[Stated problem] In the material below, find each line holding the string "from" and copy it.

[Data excerpt]

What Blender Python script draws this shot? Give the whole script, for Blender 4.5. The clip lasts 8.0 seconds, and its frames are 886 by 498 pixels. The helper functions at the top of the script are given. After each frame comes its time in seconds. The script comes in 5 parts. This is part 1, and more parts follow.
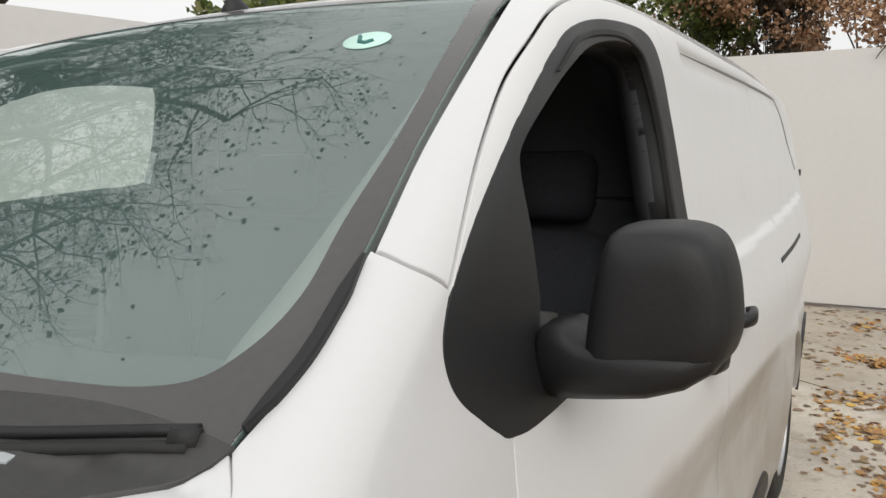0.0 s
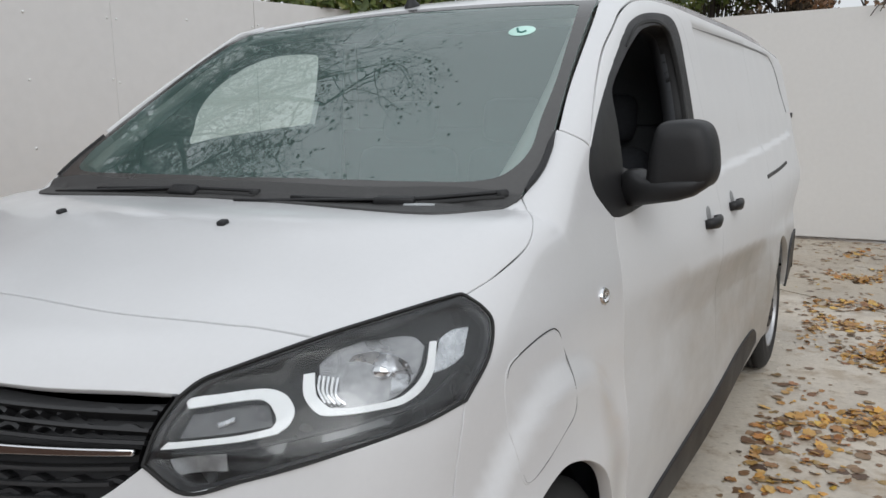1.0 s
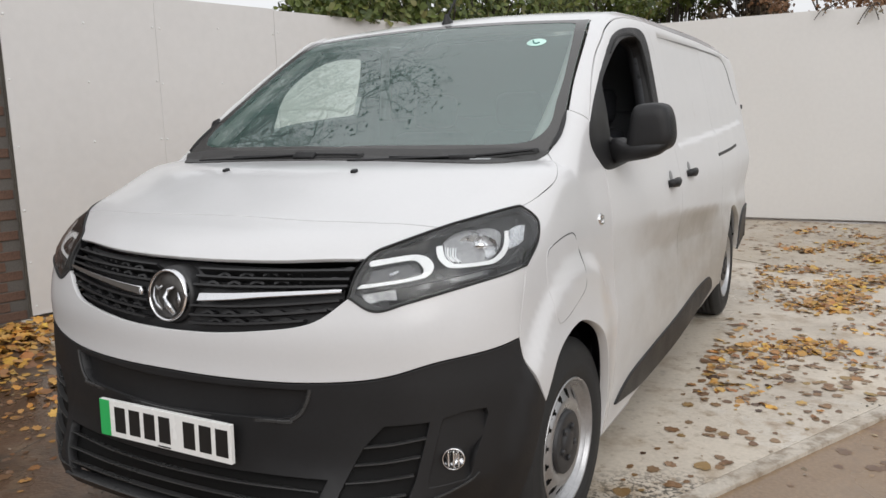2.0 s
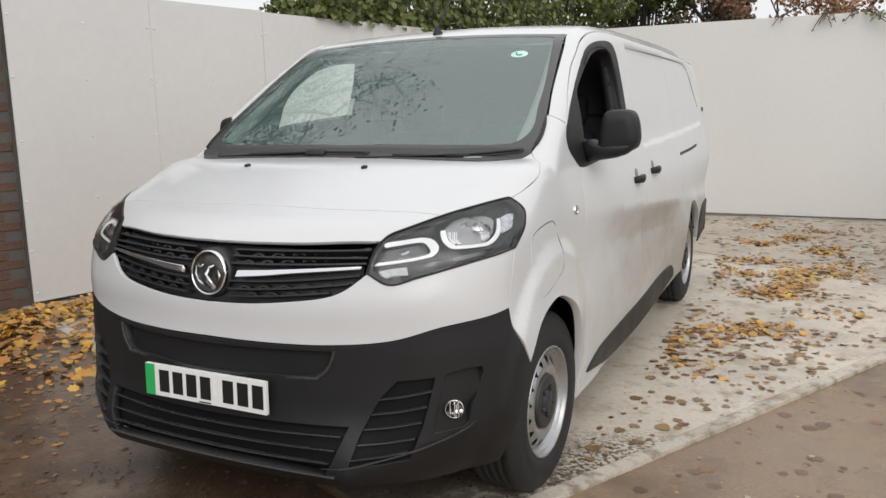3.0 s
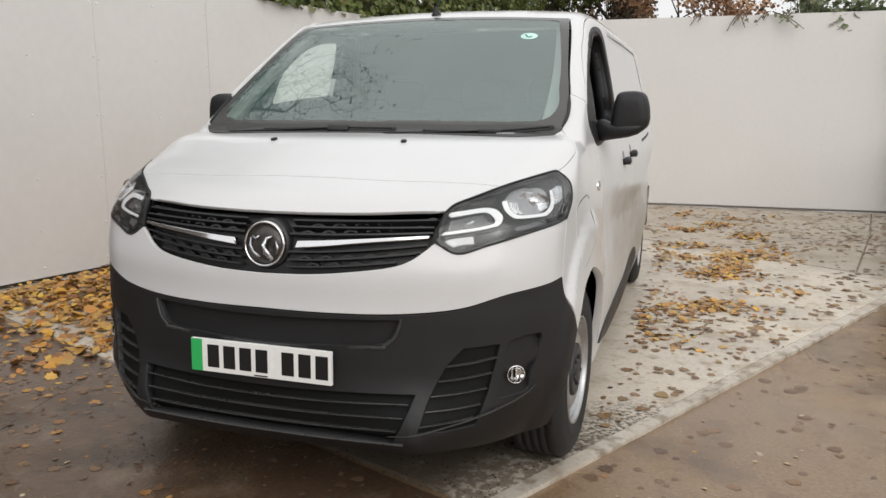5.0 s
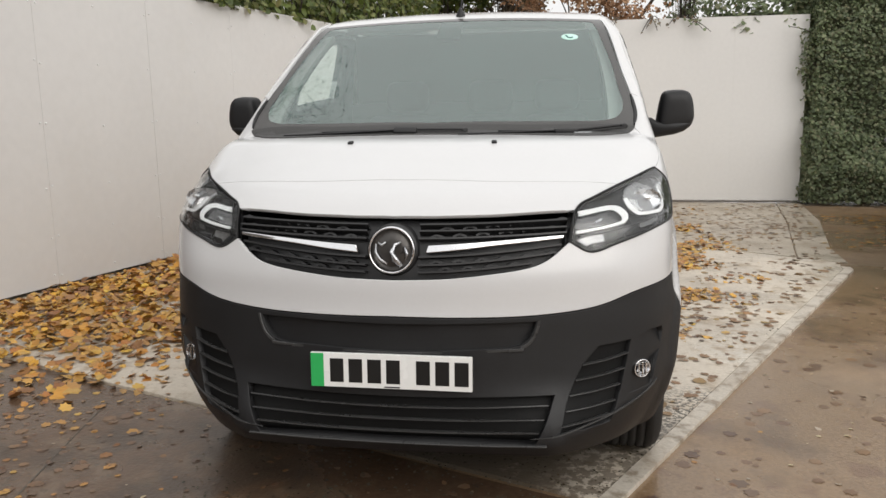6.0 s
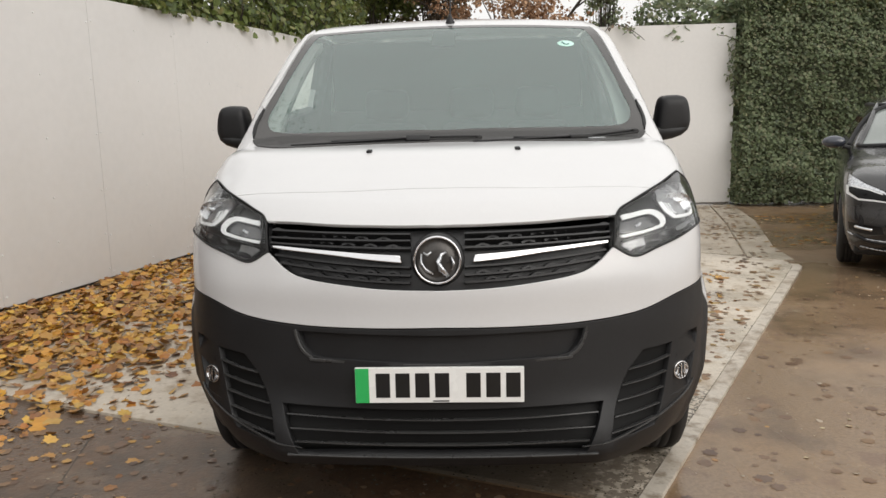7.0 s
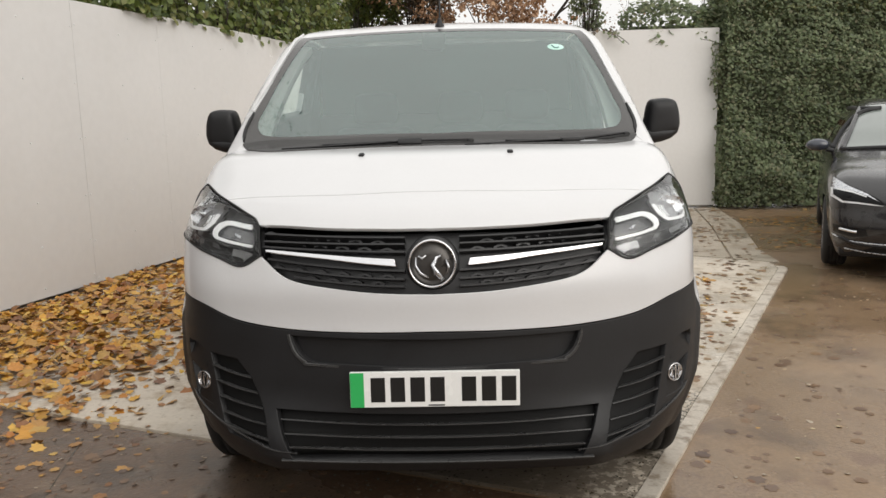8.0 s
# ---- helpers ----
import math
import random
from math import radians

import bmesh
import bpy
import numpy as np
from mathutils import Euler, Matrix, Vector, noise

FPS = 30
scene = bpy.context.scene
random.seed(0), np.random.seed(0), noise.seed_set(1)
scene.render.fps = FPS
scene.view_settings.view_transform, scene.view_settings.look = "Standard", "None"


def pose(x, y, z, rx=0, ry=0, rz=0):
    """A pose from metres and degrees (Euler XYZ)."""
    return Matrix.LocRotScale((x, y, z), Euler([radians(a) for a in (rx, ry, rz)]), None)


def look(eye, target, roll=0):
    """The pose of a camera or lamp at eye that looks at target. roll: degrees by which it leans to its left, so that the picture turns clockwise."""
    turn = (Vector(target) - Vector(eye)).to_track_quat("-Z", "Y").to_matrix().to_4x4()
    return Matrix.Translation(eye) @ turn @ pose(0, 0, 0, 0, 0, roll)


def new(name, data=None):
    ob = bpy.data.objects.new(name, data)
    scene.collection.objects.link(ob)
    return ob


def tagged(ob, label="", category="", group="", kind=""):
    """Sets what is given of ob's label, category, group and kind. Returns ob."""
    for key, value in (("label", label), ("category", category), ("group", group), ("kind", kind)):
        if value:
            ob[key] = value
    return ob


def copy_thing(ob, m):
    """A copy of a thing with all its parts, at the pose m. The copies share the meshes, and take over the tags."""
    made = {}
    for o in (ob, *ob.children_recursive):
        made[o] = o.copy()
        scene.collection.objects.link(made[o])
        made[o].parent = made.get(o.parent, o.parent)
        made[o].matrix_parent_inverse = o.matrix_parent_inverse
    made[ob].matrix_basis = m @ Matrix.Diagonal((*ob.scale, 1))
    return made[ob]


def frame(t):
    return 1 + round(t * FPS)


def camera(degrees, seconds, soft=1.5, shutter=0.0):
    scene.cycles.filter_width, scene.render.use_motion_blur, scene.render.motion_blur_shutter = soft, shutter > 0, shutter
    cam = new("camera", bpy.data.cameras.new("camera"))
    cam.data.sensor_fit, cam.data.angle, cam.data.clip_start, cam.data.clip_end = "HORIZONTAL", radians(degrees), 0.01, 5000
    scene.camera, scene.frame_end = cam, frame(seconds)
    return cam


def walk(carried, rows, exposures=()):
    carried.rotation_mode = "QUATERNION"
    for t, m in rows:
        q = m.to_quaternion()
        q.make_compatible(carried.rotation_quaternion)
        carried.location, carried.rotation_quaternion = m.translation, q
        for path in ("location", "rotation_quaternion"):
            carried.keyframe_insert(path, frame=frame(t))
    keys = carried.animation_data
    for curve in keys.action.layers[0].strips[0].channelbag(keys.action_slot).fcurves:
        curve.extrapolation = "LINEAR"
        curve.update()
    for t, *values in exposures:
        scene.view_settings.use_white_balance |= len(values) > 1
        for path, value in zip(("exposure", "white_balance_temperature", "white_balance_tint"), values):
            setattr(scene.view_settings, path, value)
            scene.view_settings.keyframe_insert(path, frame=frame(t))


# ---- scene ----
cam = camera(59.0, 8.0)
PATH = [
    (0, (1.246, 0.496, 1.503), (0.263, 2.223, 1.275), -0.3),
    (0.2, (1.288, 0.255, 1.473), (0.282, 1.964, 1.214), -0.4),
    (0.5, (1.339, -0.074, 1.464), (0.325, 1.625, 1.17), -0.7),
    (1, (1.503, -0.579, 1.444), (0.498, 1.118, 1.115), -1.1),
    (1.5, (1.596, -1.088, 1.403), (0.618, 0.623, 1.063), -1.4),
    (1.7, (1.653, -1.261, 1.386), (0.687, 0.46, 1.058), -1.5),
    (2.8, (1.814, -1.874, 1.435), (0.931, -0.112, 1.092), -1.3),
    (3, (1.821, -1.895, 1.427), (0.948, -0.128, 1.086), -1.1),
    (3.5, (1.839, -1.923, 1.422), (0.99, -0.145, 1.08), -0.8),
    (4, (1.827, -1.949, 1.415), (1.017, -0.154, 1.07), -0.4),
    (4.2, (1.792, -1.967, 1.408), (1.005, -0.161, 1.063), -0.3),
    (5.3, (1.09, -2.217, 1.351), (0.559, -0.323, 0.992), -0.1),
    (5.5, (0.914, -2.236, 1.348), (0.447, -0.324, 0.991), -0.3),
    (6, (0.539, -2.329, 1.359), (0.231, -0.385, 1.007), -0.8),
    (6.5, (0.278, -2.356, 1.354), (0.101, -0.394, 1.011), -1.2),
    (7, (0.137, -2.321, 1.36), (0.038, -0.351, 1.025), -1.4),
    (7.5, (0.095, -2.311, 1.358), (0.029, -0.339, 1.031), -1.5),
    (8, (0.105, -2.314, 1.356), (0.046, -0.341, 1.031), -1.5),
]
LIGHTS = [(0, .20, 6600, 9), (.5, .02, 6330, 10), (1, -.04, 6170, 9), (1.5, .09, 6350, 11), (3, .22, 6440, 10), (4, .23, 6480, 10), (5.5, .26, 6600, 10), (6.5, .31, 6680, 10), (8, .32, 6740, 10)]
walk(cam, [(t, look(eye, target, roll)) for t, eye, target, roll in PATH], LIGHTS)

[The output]
from math import radians
from mathutils import Euler, Matrix, Vector, noise
    """A pose from metres and degrees (Euler XYZ)."""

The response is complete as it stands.